● What you have to do
Copy each of the entries below faithfully, setting aside any pictures.

● Input data
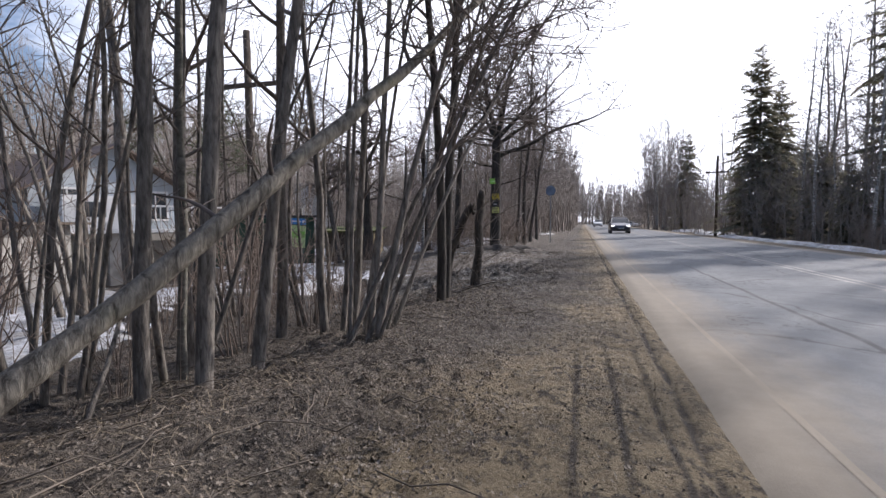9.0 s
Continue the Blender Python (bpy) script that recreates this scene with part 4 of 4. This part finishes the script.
box_part("handrail", (-0.62, -4.28, 2.724, 3.4, -4.2, 2.79), WHITEWALL, porch)
box_part("pier", (-1.0, -4.1, -0.6, 0.4, -3.1, 1.8), CONCRETE, porch, "rough grey stone pier", 0.03)
house("house", pose(-35.4, 43.5, gz(-35.4, 43.5) - 0.6, 0, 0, 46), "pale house with grey gable behind the garden trees", 6.5, 7.0, 0.6, 3.2, 5.6, GREYWALL, ROOF_DARK, [(-1.5, 1.2, 0.9, 1.1), (1.5, 1.2, 0.9, 1.1), (0, 3.6, 0.7, 0.8)])
house("house", pose(-30.0, 59.0, 0.2, 0, 0, 62), "small grey house with a dark roof beyond the yard", 5.5, 7.5, 0.5, 3.0, 4.6, GREYWALL, ROOF_DARK, [(-1.3, 1.2, 0.8, 1.0), (1.3, 1.2, 0.8, 1.0)])


def rail_between(name, a, b, r, mat, parent, n=6):
    V, F = [], []
    tube(V, F, [Vector(a), Vector(b)], [r, r], n, True)
    return mk(name, V, F, mat, parent, smooth=False)


def outbuilding():
    """A squat concrete outbuilding under a dark flat roof."""
    ob = thing("outbuilding", pose(-14.35, 21.0, -1.05, 0, 0, 24), "squat weathered concrete outbuilding with dark plank roof", "outbuilding")
    box_part("wall", (-4.2, 0.0, 0.0, 0.0, 3.0, 2.1), CONCRETE, ob, "stained grey-brown concrete wall", 0.03)
    for k in range(9):
        y = -0.42 + k * 0.42
        box_part("roof_plank", (-4.6, y, 2.104, 0.42, y + 0.40, 2.17 + 0.012 * (k % 2)), PLANK_DARK, ob, b=0.006)
    box_part("fascia", (-4.62, -0.50, 2.0, 0.44, -0.424, 2.24), PLANK_DARK, ob, "dark roof edge beam", 0.01)
    d = box_part("door", (-2.4, -0.05, 0.1, -1.5, -0.004, 1.95), PLANK_DARK, ob, "dark plank door", 0.006)
    box_part("handle", (-1.65, -0.085, 1.0, -1.62, -0.054, 1.12), METAL, d)


outbuilding()


def green_shed():
    g = gz(-16.7, 34.5)
    ang = math.degrees(math.atan2(36 - 33, -14.5 + 19))
    ob = thing("green_shed", pose(-19.0, 33.0, g - 0.15, 0, 0, ang), "dark green painted metal shed with a low roof", "shed")
    L = 5.4
    for k in range(18):
        x = L * k / 18
        box_part("panel", (x + 0.006, -0.03 - 0.012 * (k % 2), 0, x + L / 18 - 0.006, 0.03, 2.55), GREENWALL, ob, b=0.004)
    box_part("side_wall", (0, 0.032, 0, L, 2.6, 2.5), GREENWALL, ob)
    box_part("roof", (-0.2, -0.3, 2.56, L + 0.2, 2.8, 2.66), ROOF_DARK, ob)
    box_part("door", (L * 0.72, -0.075, 0.05, L * 0.9, -0.045, 2.1), plain("grey_green_door", (0.10, 0.14, 0.12), 0.6), ob, "paler grey-green door")


green_shed()


def bar_gate():
    """A dark gate of upright bars between two posts."""
    ob = thing("bar_gate", pose(-14.3, 35.9, gz(-14.0, 36) - 0.1, 0, 0, 8), "dark metal gate of upright bars beside the shed", "gate")
    for x in (0.0, 1.55):
        box_part("post", (x - 0.05, -0.05, 0, x + 0.05, 0.05, 2.1), GREENWALL, ob)
    for z in (0.35, 1.85):
        box_part("cross_rail", (0.05, -0.02, z, 1.5, 0.02, z + 0.05), GREENWALL, ob)
    for k in range(10):
        x = 0.14 + k * 0.14
        box_part("bar", (x - 0.012, -0.038, 0.2, x + 0.012, -0.021, 2.0), GREENWALL, ob, b=0.002)


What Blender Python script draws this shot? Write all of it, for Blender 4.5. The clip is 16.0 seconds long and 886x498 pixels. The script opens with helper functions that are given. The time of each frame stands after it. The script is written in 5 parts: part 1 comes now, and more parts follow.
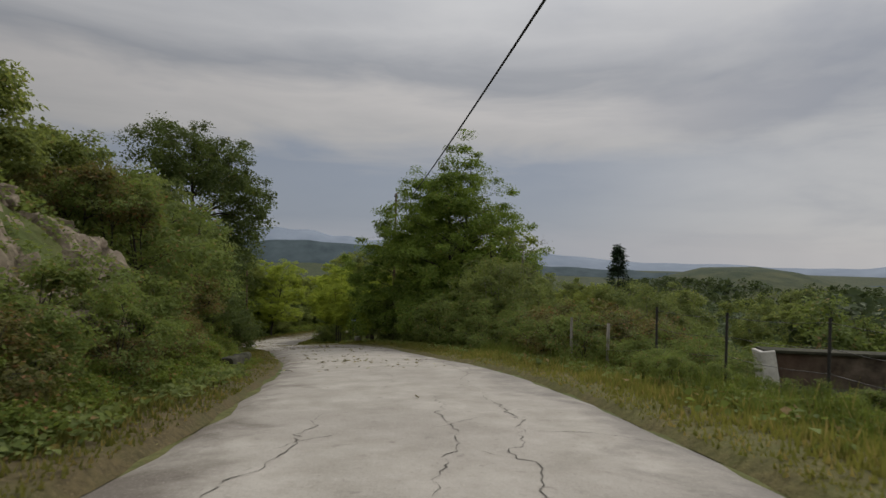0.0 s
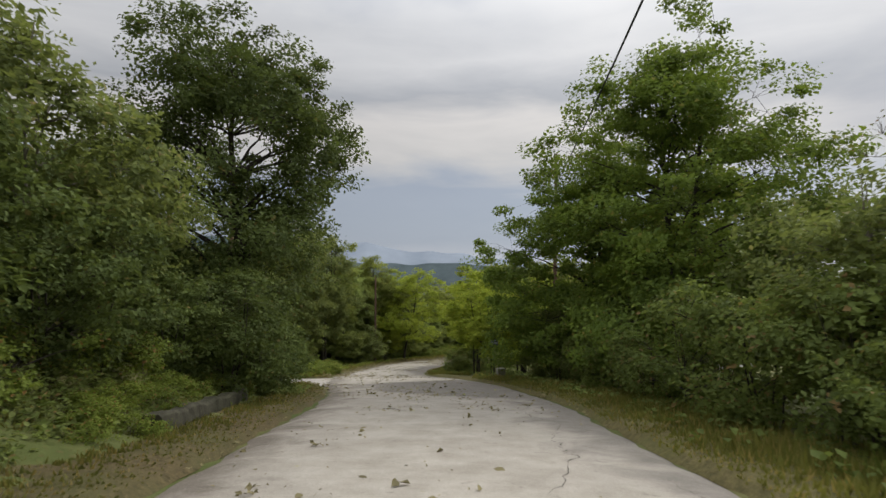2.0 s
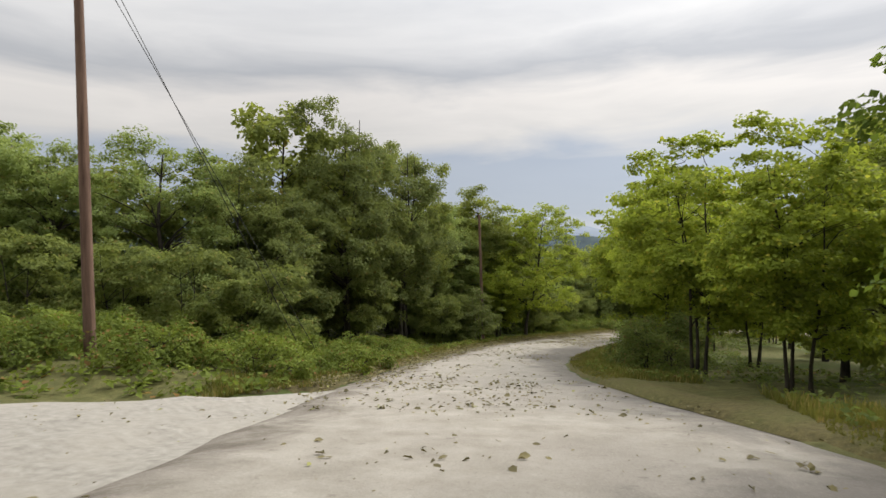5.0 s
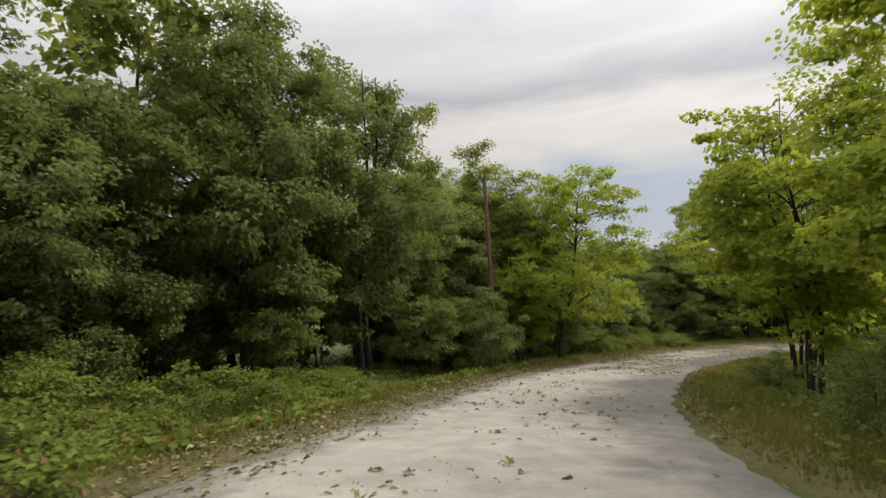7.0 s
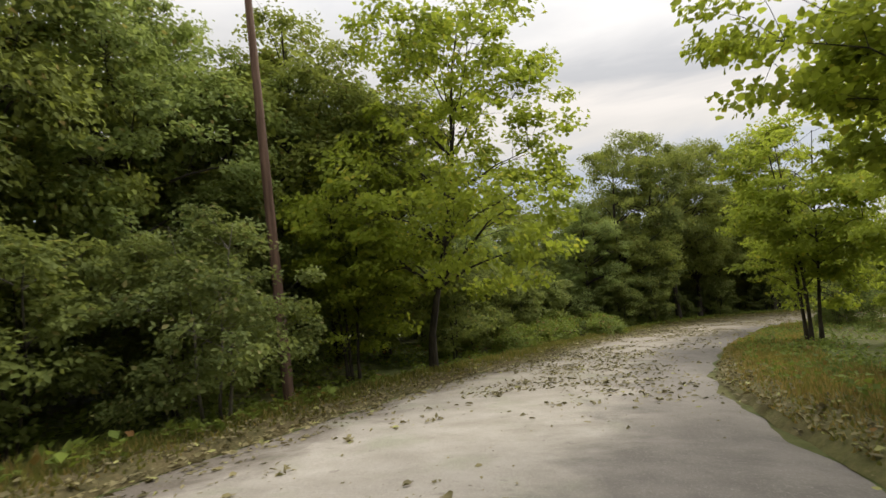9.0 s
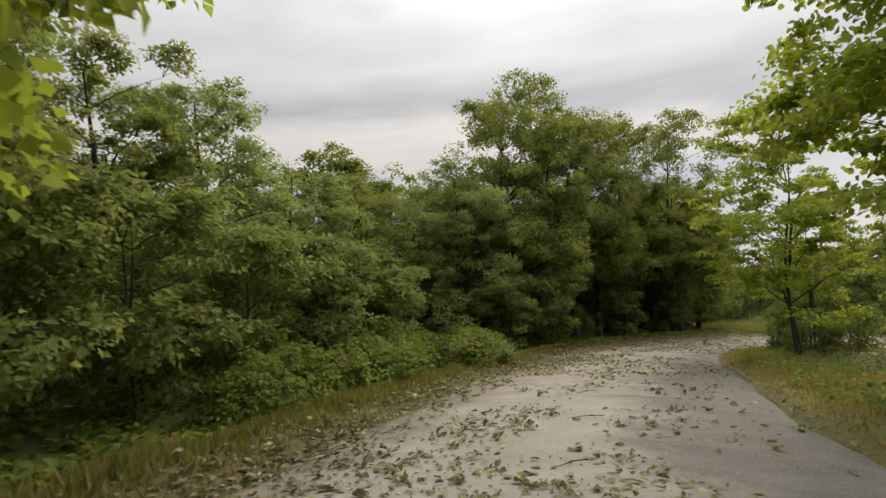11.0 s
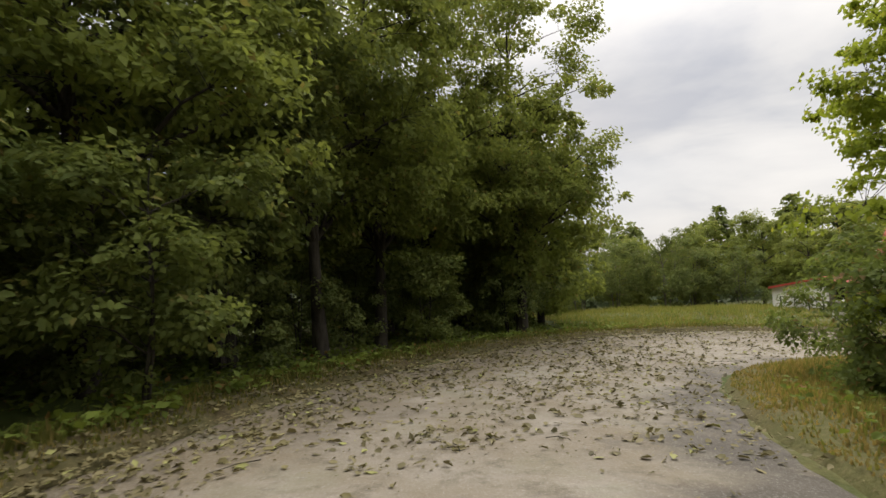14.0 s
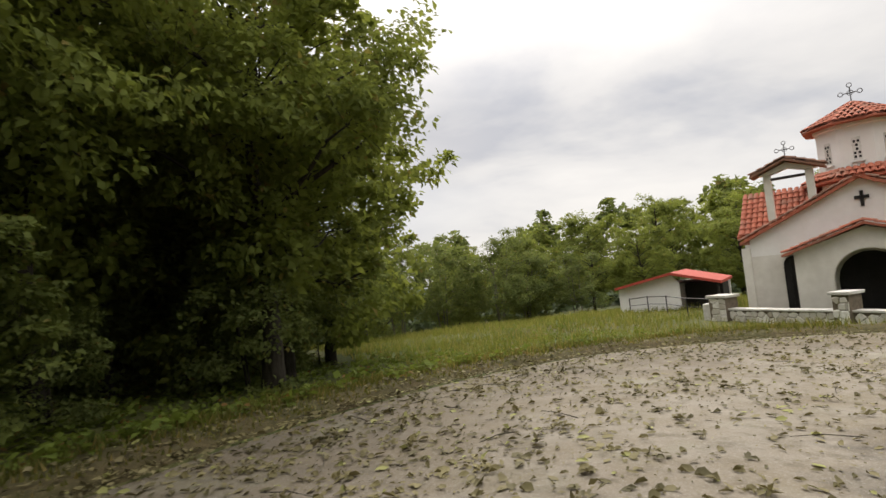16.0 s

● Result
9.0 s
Continue the Blender Python (bpy) script that recreates this scene with part 4 of 4. This part finishes the script.
box_part("handrail", (-0.62, -4.28, 2.724, 3.4, -4.2, 2.79), WHITEWALL, porch)
box_part("pier", (-1.0, -4.1, -0.6, 0.4, -3.1, 1.8), CONCRETE, porch, "rough grey stone pier", 0.03)
house("house", pose(-35.4, 43.5, gz(-35.4, 43.5) - 0.6, 0, 0, 46), "pale house with grey gable behind the garden trees", 6.5, 7.0, 0.6, 3.2, 5.6, GREYWALL, ROOF_DARK, [(-1.5, 1.2, 0.9, 1.1), (1.5, 1.2, 0.9, 1.1), (0, 3.6, 0.7, 0.8)])
house("house", pose(-30.0, 59.0, 0.2, 0, 0, 62), "small grey house with a dark roof beyond the yard", 5.5, 7.5, 0.5, 3.0, 4.6, GREYWALL, ROOF_DARK, [(-1.3, 1.2, 0.8, 1.0), (1.3, 1.2, 0.8, 1.0)])


def rail_between(name, a, b, r, mat, parent, n=6):
    V, F = [], []
    tube(V, F, [Vector(a), Vector(b)], [r, r], n, True)
    return mk(name, V, F, mat, parent, smooth=False)


def outbuilding():
    """A squat concrete outbuilding under a dark flat roof."""
    ob = thing("outbuilding", pose(-14.35, 21.0, -1.05, 0, 0, 24), "squat weathered concrete outbuilding with dark plank roof", "outbuilding")
    box_part("wall", (-4.2, 0.0, 0.0, 0.0, 3.0, 2.1), CONCRETE, ob, "stained grey-brown concrete wall", 0.03)
    for k in range(9):
        y = -0.42 + k * 0.42
        box_part("roof_plank", (-4.6, y, 2.104, 0.42, y + 0.40, 2.17 + 0.012 * (k % 2)), PLANK_DARK, ob, b=0.006)
    box_part("fascia", (-4.62, -0.50, 2.0, 0.44, -0.424, 2.24), PLANK_DARK, ob, "dark roof edge beam", 0.01)
    d = box_part("door", (-2.4, -0.05, 0.1, -1.5, -0.004, 1.95), PLANK_DARK, ob, "dark plank door", 0.006)
    box_part("handle", (-1.65, -0.085, 1.0, -1.62, -0.054, 1.12), METAL, d)


outbuilding()


def green_shed():
    g = gz(-16.7, 34.5)
    ang = math.degrees(math.atan2(36 - 33, -14.5 + 19))
    ob = thing("green_shed", pose(-19.0, 33.0, g - 0.15, 0, 0, ang), "dark green painted metal shed with a low roof", "shed")
    L = 5.4
    for k in range(18):
        x = L * k / 18
        box_part("panel", (x + 0.006, -0.03 - 0.012 * (k % 2), 0, x + L / 18 - 0.006, 0.03, 2.55), GREENWALL, ob, b=0.004)
    box_part("side_wall", (0, 0.032, 0, L, 2.6, 2.5), GREENWALL, ob)
    box_part("roof", (-0.2, -0.3, 2.56, L + 0.2, 2.8, 2.66), ROOF_DARK, ob)
    box_part("door", (L * 0.72, -0.075, 0.05, L * 0.9, -0.045, 2.1), plain("grey_green_door", (0.10, 0.14, 0.12), 0.6), ob, "paler grey-green door")


green_shed()


def bar_gate():
    """A dark gate of upright bars between two posts."""
    ob = thing("bar_gate", pose(-14.3, 35.9, gz(-14.0, 36) - 0.1, 0, 0, 8), "dark metal gate of upright bars beside the shed", "gate")
    for x in (0.0, 1.55):
        box_part("post", (x - 0.05, -0.05, 0, x + 0.05, 0.05, 2.1), GREENWALL, ob)
    for z in (0.35, 1.85):
        box_part("cross_rail", (0.05, -0.02, z, 1.5, 0.02, z + 0.05), GREENWALL, ob)
    for k in range(10):
        x = 0.14 + k * 0.14
        box_part("bar", (x - 0.012, -0.038, 0.2, x + 0.012, -0.021, 2.0), GREENWALL, ob, b=0.002)


What Blender Python script draws this shot? Write all of it, for Blender 4.5. The clip is 16.0 seconds long and 886x498 pixels. The script opens with helper functions that are given. The time of each frame stands after it. The script is written in 5 parts: part 1 comes now, and more parts follow.
0.0 s
2.0 s
5.0 s
7.0 s
9.0 s
11.0 s
14.0 s
16.0 s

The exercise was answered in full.